Jaron Lanier had something interesting to say about vast amounts of data (and whether our current methods of analyzing data is useful) recently, in “The Hazards of Nerd Supremacy” in the Atlantic (Feb. 8, 2011):
“One problem is that information in oceanic magnitudes can confuse and confound as easily as it can clarify and empower, even when the information is correct. There is vastly more financial data set down in the world’s computers than there ever has been before, including publically accessible data, and yet the economy is a mess. How can this be, if information is the solution? A sufficiently copious flood of data creates an illusion of omniscience, and that illusion can make you stupid. Another way to put this is that a lot of information made available over the internet encourages players to think as if they had a God’s eye view, looking down on the whole system.”

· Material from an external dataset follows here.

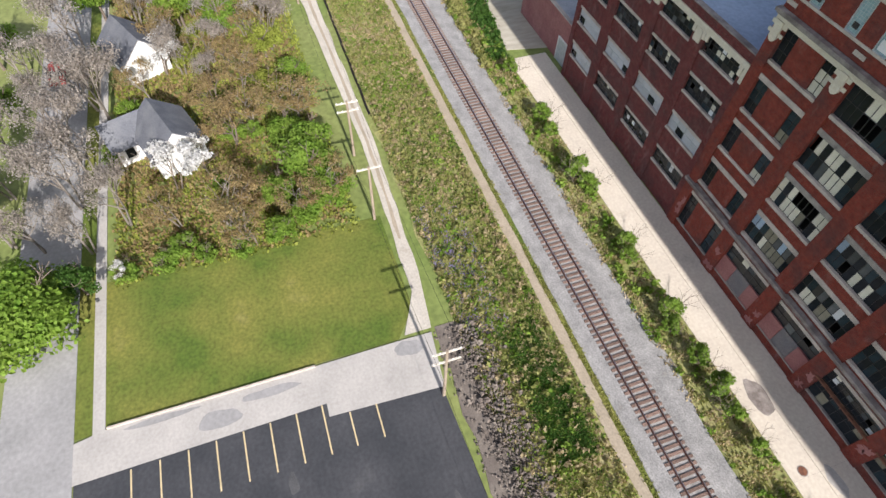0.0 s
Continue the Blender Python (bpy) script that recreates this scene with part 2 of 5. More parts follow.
M_ROAD = surface("old_grey_asphalt", (0.31, 0.30, 0.29), (0.255, 0.25, 0.24), 0.25, 0.9, bump=0.08, c3=(0.195, 0.19, 0.185), grit=0.3)
M_ASPHALT = surface("fresh_black_asphalt", (0.038, 0.04, 0.044), (0.055, 0.056, 0.06), 0.3, 0.75, bump=0.2, c3=(0.09, 0.09, 0.09))
M_SCUFF = surface("scuffed_asphalt", (0.085, 0.085, 0.085), (0.06, 0.06, 0.062), 0.8, 0.85, bump=0.2, c3=(0.12, 0.118, 0.115))
M_BALLAST = surface("rail_ballast", (0.31, 0.30, 0.285), (0.225, 0.22, 0.21), 0.8, 0.95, bump=0.6, fine=9, c3=(0.23, 0.21, 0.185), grit=0.6)
M_DIRT = surface("bare_dirt", (0.37, 0.31, 0.23), (0.31, 0.26, 0.19), 0.5, 0.95, bump=0.2, c3=(0.24, 0.21, 0.14))
M_LAWN = surface("mown_grass", (0.075, 0.115, 0.015), (0.165, 0.165, 0.033), 0.16, 0.95, bump=0.35, fine=22, c3=(0.25, 0.225, 0.08), grit=0.6)
M_MEADOW = surface("rough_meadow", (0.19, 0.215, 0.06), (0.30, 0.275, 0.125), 0.2, 0.95, bump=0.5, fine=16, c3=(0.38, 0.32, 0.19), grit=0.6)
M_GROUND = surface("grassy_ground", (0.14, 0.185, 0.045), (0.215, 0.23, 0.08), 0.05, 0.95, bump=0.2, fine=30, c3=(0.30, 0.275, 0.145), grit=0.5)
M_RUBBLE = surface("dark_rubble", (0.115, 0.095, 0.08), (0.17, 0.145, 0.12), 0.8, 0.95, bump=0.5, c3=(0.32, 0.28, 0.22), vary=0.4, island=True)
M_TIE = surface("railway_sleeper_wood", (0.13, 0.085, 0.065), (0.22, 0.15, 0.12), 2.0, 0.9, bump=0.4, vary=0.25, stretch=(1, 6, 1))
M_TIEPALE = surface("dusty_sleeper_wood", (0.19, 0.15, 0.125), (0.26, 0.215, 0.185), 2.0, 0.95, bump=0.4, vary=0.25, stretch=(1, 6, 1))
M_RAIL = surface("rusty_rail_steel", (0.15, 0.075, 0.055), (0.21, 0.10, 0.07), 2.0, 0.5, 0.6, 0.1)
M_RAILTOP = surface("polished_rail_head", (0.62, 0.54, 0.54), (0.70, 0.62, 0.62), 2.0, 0.3, 1.0, 0.05)
M_STRIPE = surface("worn_cream_line_paint", (0.62, 0.50, 0.28), (0.5, 0.40, 0.22), 3.0, 0.8, bump=0.1)
M_YELLOW = surface("yellow_kerb_paint", (0.62, 0.52, 0.20), (0.55, 0.46, 0.2), 1.0, 0.8)
M_POLE = surface("weathered_pole_wood", (0.24, 0.19, 0.14), (0.33, 0.27, 0.20), 2.0, 0.9, bump=0.3, stretch=(4, 4, 0.4))
M_PALEWOOD = surface("bleached_crossarm_wood", (0.56, 0.52, 0.44), (0.46, 0.42, 0.36), 2.0, 0.85, bump=0.2)
M_BARK = surface("tree_bark", (0.13, 0.10, 0.075), (0.20, 0.165, 0.13), 2.0, 0.95, bump=0.5)
M_LEAF = leafy("fresh_green_leaves", (0.155, 0.265, 0.034), (0.255, 0.36, 0.058))
M_LEAFDARK = leafy("deep_green_leaves", (0.055, 0.125, 0.02), (0.09, 0.175, 0.032))
M_LEAFYEL = leafy("yellow_green_leaves", (0.26, 0.31, 0.05), (0.36, 0.38, 0.08))
M_BUD = leafy("brown_budding_twigs", (0.30, 0.215, 0.10), (0.37, 0.29, 0.135))
M_TWIG = leafy("grey_bare_twigs", (0.33, 0.29, 0.245), (0.41, 0.37, 0.32))
M_BLOSSOM = leafy("white_blossom", (0.72, 0.71, 0.68), (0.62, 0.62, 0.60))
M_WEED = leafy("meadow_weeds", (0.28, 0.30, 0.085), (0.38, 0.36, 0.14))
M_STRAW = leafy("dry_straw_tufts", (0.50, 0.41, 0.24), (0.43, 0.35, 0.20))
M_PURPLE = leafy("purple_wildflowers", (0.30, 0.26, 0.44), (0.36, 0.33, 0.48))
M_FOREST = leafy("mixed_woodland_canopy", (0.125, 0.165, 0.055), (0.26, 0.285, 0.105), 0.95, 0.45, 0.028, (0.44, 0.38, 0.17), 0.25)
M_ROOFDARK = surface("brown_gravel_roof", (0.11, 0.09, 0.075), (0.15, 0.125, 0.105), 0.5, 0.95, bump=0.2)
M_LOTGREY = surface("dull_lot_asphalt", (0.17, 0.165, 0.16), (0.13, 0.125, 0.12), 0.15, 0.9, bump=0.1, c3=(0.22, 0.21, 0.195), grit=0.3)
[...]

Check out that article for more on Wikileaks and “how nerd supremicists” think:
Ted Driscoll says
Great reply, Tony. Jaron’s article is very interesting reading. I especially liked “The ideology that drives a lot of the online world — not just Wikileaks but also mainstream sites like Facebook — is the idea that information in sufficiently large quantity automatically becomes Truth.” I think this is even a bigger issue. I think it is what empowers a Glenn Beck… He must be right because he’s on the TV and millions are watching him. The one law in life that I grow more fond of as I get older is the Law of Unforeseen Consequences. Already we see the empowering of fringe groups by frictionless communication and publication.
Thanks for adding some stimulating thoughts to this thread.